Zur sprachlich-narrativen Struktur der Musik gesellt sich die zeitliche Dimension. Dazu gehört der Rhythmus. Jede Geschichte hat ein Ende. Erroll Garner hat einmal seinen Jazzpianisten ins Stammbuch geschrieben, was eine gute Improvisation ausmacht: »Wenn Du ein Mädchen ausführst, dann musst Du es abends auch wieder nach Hause bringen.« Das heißt: Eine Improvisation muss eine runde Geschichte sein, die Geschichte muss man auch zu Ende erzählen. Jede Geschichte hat ein Ende, und wenn etwas ein Ende hat, dann kann man es in Teile einteilen. Eine Einteilung der Gesamtzeit in endliche, aber vielleicht gleiche Intervalle – das ist die Basis für den Rhythmus. Dieser Rhythmus gibt die Struktur vor, er regelt, wie ich Prozesse geschehen lassen oder Handlung wiedergeben könnte, z. B. in der Erzählung. Aber das tut auch die Musik durch Phrasierung, durch Melodie, durch Wiederholungen, dann durch Veränderungen und Wiedererkennen – all das erscheint in der musikalischen Erzählung. Auch die Vielfalt der Tempi – man kann ein Stück langsam und oder schneller spielen, man kann hektisch, spannend oder ruhig erzählen. Und schließlich ist die Geschichte zu Ende, das Musikstück ist verklungen, das Ende vom Lied, und das Ganze hat gewisse Nachwirkungen. Am besten ist bekanntlich die Nachwirkung, wenn der Beifall erst zwei oder drei Sekunden nach Ende des Stückes aufbrandet.

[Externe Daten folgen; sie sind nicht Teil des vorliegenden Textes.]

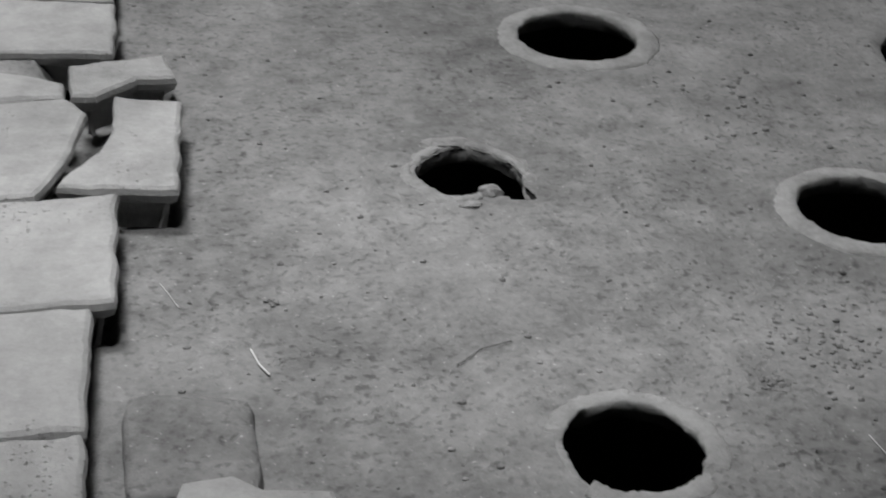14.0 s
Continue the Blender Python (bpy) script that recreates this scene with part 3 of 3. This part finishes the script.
slab(0.082, [(-0.30, 3.70), (-0.20, 3.96), (-0.09, 4.10), (-0.10, 3.67), (-0.16, 3.68)], pavement, 44.4)
slab(0.075, [(-0.53, 3.87), (-0.44, 3.99), (-0.23, 4.05), (-0.28, 3.86), (-0.48, 3.77)], pavement, 48.1)
slab(0.075, [(-0.96, 3.78), (-0.80, 3.95), (-0.66, 3.93), (-0.72, 3.75), (-0.86, 3.735)], pavement, 51.8)
slab(0.070, [(-0.62, 3.80), (-0.58, 3.98), (-0.45, 4.02), (-0.55, 3.86)], pavement, 55.5)

# far floor slab by the niche and the low kerb before the far wall
slab(0.055, [(2.44, 6.88), (2.54, 7.88), (2.92, 7.88), (2.92, 6.93), (2.70, 6.94)], pavement, 77.0)
part("slab", worn_box(1.3, 1.9, 7.62, 8.0, -0.02, 0.03, 0.1, 0.006, 0.01), TUFF_FAR, pavement)


# ---- rubble, stones and litter ----
def rubble():
    bm = bmesh.new()
    rnd = random.Random(4)
    grid = []
    for j in range(26):
        row = []
        for i in range(56):
            x, y = 2.28 + 0.47 * i / 55, 4.90 + 0.225 * j / 25
            p = Vector((x, y, 0))
            lump = abs(noise.noise(p * 18)) * 0.026 + abs(noise.noise(p * 45)) * 0.016
            u = smooth_step((y - 4.93 - 0.05 * noise.noise(p * 7)) / 0.13) * smooth_step((x - 2.27) / 0.1)
            row.append((x, y, ground_z(x, y) - 0.012 + u * (0.004 + lump)))
        grid.append(row)
    rings(bm, grid, close=False)
    for i in range(60):
        x, y = 2.30 + 0.44 * rnd.random(), 5.08 - 0.2 * rnd.random()
        s = 0.002 + 0.011 * rnd.random() ** 3
        rock(bm, x, y, ground_z(x, y) + s * 0.4, (s * 1.3, s, s * 0.8), i * 1.9)
    return tagged(part("rubble", bm, RUBBLE), "crumbled lime rubble against the pillar plinth", "rubble", kind="stuff")


rubble()


def pebbles(seed, mat, share, small, large, label):
    rnd = random.Random(seed)
    bm = bmesh.new()
    spots = [(1.16, 2.14, 0.16, 75), (1.25, 3.05, 0.2, 70), (1.93, 4.18, 0.09, 40), (1.47, 4.28, 0.07, 26), (0.1, 2.2, 0.12, 40), (1.4, 3.4, 0.3, 40), (2.0, 2.75, 0.25, 40)]
    pos = []
    for x, y, s, n in spots:
        pos += [(rnd.gauss(x, s), rnd.gauss(y, s * 0.8)) for _ in range(int(n * share))]
    pos += [(rnd.uniform(-0.1, 2.7), rnd.uniform(1.5, 5.6)) for _ in range(int(1700 * share))]
    for i, (x, y) in enumerate(pos):
        if any(math.hypot(x - j[1], y - j[2]) < j[3] + j[4] + 0.02 for j in JARS) or x > 2.68 or (x < -0.08 and y > 1.6):
            continue
        s = small + large * rnd.random() ** 6
        made = bmesh.ops.create_icosphere(bm, subdivisions=1, radius=s)["verts"]
        z, k = ground_z(x, y), rnd.uniform(0.6, 1.2)
        for v in made:
            d = 1 + 0.4 * noise.noise(v.co * 300 + Vector((i, 0, 0)))
            v.co = Vector((x + v.co.x * d * 1.3, y + v.co.y * d, z + v.co.z * d * k + s * 0.2))
    return tagged(part("pebbles", bm, mat), label, "pebbles", kind="stuff")


pebbles(8, EARTH, 1.3, 0.0013, 0.0055, "small pebbles and crumbs of earth")
pebbles(19, RUBBLE, 0.35, 0.0012, 0.004, "pale grit scattered over the earth")


def loose_stone(x, y, size, seed, label, mat=EARTH, sink=0.2):
    bm = bmesh.new()
    rock(bm, 0, 0, 0, size, seed)
    ob = part("stone", bm, mat)
    ob.location = (x, y, ground_z(x, y) + size[2] * sink)
    return tagged(ob, label, "stone", "loose stones on the floor")


bm = worn_box(-0.105, 0.105, 1.865, 2.125, -0.05, 0.038, 0.02, 0.006, 0.045)
for v in bm.verts:
    v.co.z += 0.010 * noise.noise(v.co * 14) - 0.014 * smooth_step((2.02 - v.co.y) / 0.04) * smooth_step(0.5 + noise.noise(v.co * 9))
tagged(part("stone", rough(bm, 0.010, 10), EARTH, smooth=True), "flat earth-covered stone sunk beside the paving", "stone", "loose stones on the floor")
tagged(slab(0.042, [(-0.02, 1.885), (0.06, 1.89), (0.10, 1.86), (0.20, 1.84), (0.21, 1.77), (0.02, 1.77), (-0.04, 1.80)], None, 91.0), "pale flat broken stone on the earth floor", "stone", "loose stones on the floor").name = "stone"
loose_stone(1.66, 1.90, (0.012, 0.010, 0.010), 9, "small dark pebble on the earth floor", EARTH)
loose_stone(1.30, 2.06, (0.010, 0.008, 0.008), 11, "small dark pebble on the earth floor", EARTH)
loose_stone(1.26, 1.62, (0.018, 0.012, 0.010), 12, "dark chip beside a broken jar mouth", CLAY)


for x, y, a, b, c in ((2.155, 2.485, 0.035, 0.018, 0.012), (2.19, 2.40, 0.030, 0.022, 0.014), (2.225, 2.30, 0.032, 0.020, 0.014), (2.205, 2.26, 0.016, 0.012, 0.009), (2.24, 2.20, 0.034, 0.022, 0.014), (2.165, 2.37, 0.012, 0.010, 0.008)):
    loose_stone(x, y, (a, b, c), x * 9 + y * 17, "rough earth-crusted lump broken from the bank at a pillar foot", EARTH, -0.1)


def debris():
    """Small heaps of flakes and crumbs."""
    rnd = random.Random(21)
    bm = bmesh.new()
    for x, y, s, n, big in ((1.47, 4.28, 0.032, 26, 0.022), (1.96, 4.20, 0.05, 34, 0.015), (2.49, 3.70, 0.04, 22, 0.013), (1.0, 2.08, 0.02, 60, 0.005), (1.16, 2.14, 0.07, 110, 0.0055), (1.28, 2.22, 0.09, 60, 0.0045), (1.05, 2.25, 0.10, 50, 0.004), (0.16, 2.41, 0.012, 8, 0.009), (1.05, 3.86, 0.06, 16, 0.012), (1.30, 3.16, 0.09, 22, 0.008), (1.35, 4.0, 0.08, 10, 0.007)):
        for i in range(n):
            px, py = rnd.gauss(x, s), rnd.gauss(y, s * 0.8)
            if any(math.hypot(px - j[1], py - j[2]) < j[3] + j[4] + 0.02 for j in JARS):
                continue
            q = big * (0.3 + 0.7 * rnd.random() ** 2)
            rock(bm, px, py, ground_z(px, py) + q * 0.3, (q * 1.2, q, q * 0.75), rnd.random() * 90)
    return tagged(part("debris", bm, EARTH), "crumbled flakes of earth and plaster", "debris", kind="stuff")


debris()


def stalk(points, radius, mat, name, label):
    cu = bpy.data.curves.new(name, "CURVE")
    cu.dimensions, cu.bevel_depth, cu.bevel_resolution = "3D", radius, 1
    sp = cu.splines.new("POLY")
    sp.points.add(len(points) - 1)
    for q, (x, y) in zip(sp.points, points):
        q.co = (x, y, ground_z(x, y) + radius + 0.002, 1)
    cu.materials.append(mat)
    return tagged(new(name, cu), label, "litter")


stalk([(1.09, 1.90), (1.10, 1.84), (1.105, 1.77)], 0.0008, STRAW, "straw", "dry pale straw lying on the earth")
stalk([(1.20, 1.74), (1.17, 1.69), (1.12, 1.63)], 0.0007, STRAW, "straw", "dry pale straw lying on the earth")
stalk([(1.40, 2.33), (1.42, 2.26), (1.43, 2.20)], 0.0007, STRAW, "straw", "dry pale straw lying on the earth")
stalk([(0.115, 2.27), (0.125, 2.22), (0.14, 2.19)], 0.002, STRAW, "straw", "short pale scrap of straw on the earth")
stalk([(-0.03, 2.50), (0.0, 2.42)], 0.0007, STRAW, "straw", "dry pale straw lying on the earth")
stalk([(0.46, 2.18), (0.51, 2.22), (0.57, 2.24)], 0.0009, TWIG, "twig", "thin dark twig on the earth")

# ---- dressed blocks of the wall, course by course ----
COURSES = [
    (0.252, 0.745, [5.2, 4.81, 4.26, 3.77, 3.26, 2.85, 2.3, 1.8, 1.3, 0.8]),
    (0.745, 1.155, [5.2, 4.88, 4.38, 3.89, 3.49, 2.95, 2.5, 2.0, 1.5, 0.9]),
    (1.155, 1.565, [5.2, 4.95, 3.98, 3.33, 2.8, 2.2, 1.6, 1.0]),
    (1.565, 1.98, [5.2, 4.7, 4.22, 3.6, 3.1, 2.4, 1.8, 1.1]),
    (1.98, 2.4, [5.2, 4.6, 4.0, 3.4, 2.7, 2.0, 1.3]),
]
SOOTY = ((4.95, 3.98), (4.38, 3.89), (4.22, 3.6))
rnd = random.Random(2)
for z0, z1, joints in COURSES:
    for y1, y0 in zip(joints, joints[1:]):
        out = rnd.uniform(0.0, 0.004)
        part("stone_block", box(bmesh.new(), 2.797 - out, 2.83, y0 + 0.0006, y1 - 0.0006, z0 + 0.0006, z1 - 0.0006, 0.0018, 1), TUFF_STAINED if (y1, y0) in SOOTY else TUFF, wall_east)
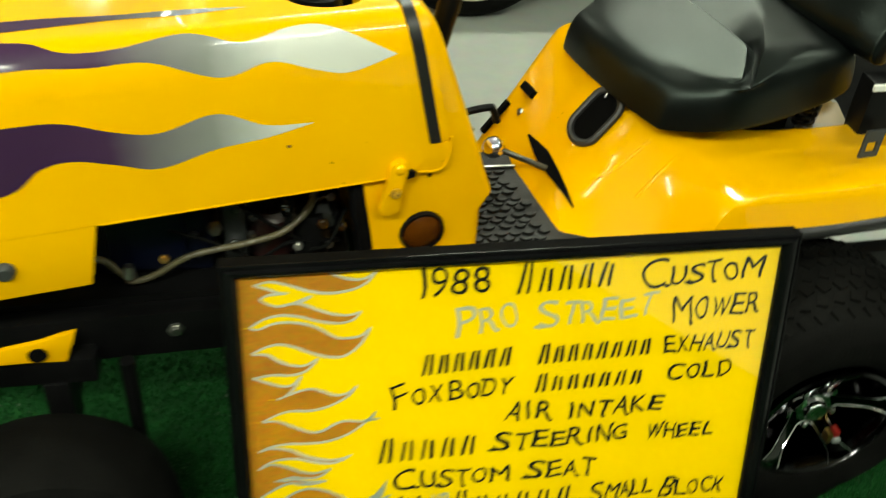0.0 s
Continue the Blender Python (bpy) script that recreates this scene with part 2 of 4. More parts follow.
def tube(bm, pts, r, seg=10, caps=True):
    """A round rod along points; r is a number or a list."""
    pts = [Vector(p) for p in pts]
    rs = r if isinstance(r, (list, tuple)) else [r] * len(pts)
    rings = []
    side = None
    for i, p in enumerate(pts):
        d = (pts[min(i + 1, len(pts) - 1)] - pts[max(i - 1, 0)]).normalized()
        if side is None:
            side = d.orthogonal().normalized()
        side = (side - d * side.dot(d)).normalized()
        up = d.cross(side)
        rings.append([bm.verts.new(p + (side * math.cos(a) + up * math.sin(a)) * rs[i]) for a in [2 * math.pi * k / seg for k in range(seg)]])
    for a, b in zip(rings, rings[1:]):
        for k in range(seg):
            bm.faces.new((a[k], a[(k + 1) % seg], b[(k + 1) % seg], b[k]))
    if caps:
        bm.faces.new(rings[0][::-1])
        bm.faces.new(rings[-1])
    return bm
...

Nun kommt der Klang dazu. Für Tonmeister ist dies ganz besonders interessant: In der Sprache ist es die Phonetik, der Klang der Vokale und Konsonanten, die Variationen der Stimme, das Laut oder das Leise. Das Klangspektrum, das eine menschliche Stimme auszeichnet, erlaubt es, sie sofort individuell wiedererkennen zu können. Das ist bei den Instrumenten nicht anders – ein guter Pianist hört es dem Stück an, auf welchem Flügel es gespielt sein könnte. Dann kommen Instrumente hinzu, die ihren eigenen Klang haben, von der Lyra bis hin zu den fast nunmehr unendlichen Möglichkeiten elektronischer und digitaler Musikerzeugung: Früher sagte man »Synthesizer«, heute ist es generell der Computer, der im Keyboard sitzt.
So geht die Geschichte vom Ton über den Akkord hin bis zum Geräusch, die zum Element bei der auch schon nicht mehr ganz so modernen elektronischen Musik geworden ist.
Aber nicht nur dies: Jeder Ton, alles was erzählt wird, was wir hören, jeder Klang, jede Phonetik ist auch abhängig vom Ort und der jeweiligen Situation. Im Fachjargon würde man sagen, es hängt von der Akustik ab, aber Akustik ist immer nur Teil der jeweiligen Situation, die durch Ort und Zeit, durch Anwesenheit, durch Stimmungen und vieles andere mehr bestimmt ist.
So weit diese selbst etwas rhapsodisch anmutenden Anmerkungen zur Musik als Kunstform, die Tonmeister mit ihrer Technik unterstützen und an der sie teilhaben.
- [4] Hier nicht in einem abwertenden Sinne gemeint. In der Grammatik nennt man dies Verbalphrasen, Nominalphrasen etc., also Satzelemente, die einer grammatikalischen Kategorie entsprechen.
- [5] Dies ist auch der Grund, weshalb sich gemeinsame mathematische Strukturen in Sprache und Musik finden lassen. So lassen sich sprachliche grammatikalische Strukturen, sogenannte Transformationsgrammatiken nach Chomsky, mit kompositorischen Aufbaustrukturen in der Musik durchaus miteinander vergleichen. Vgl. Jackendorf et al. (1982); Ballmer (1982).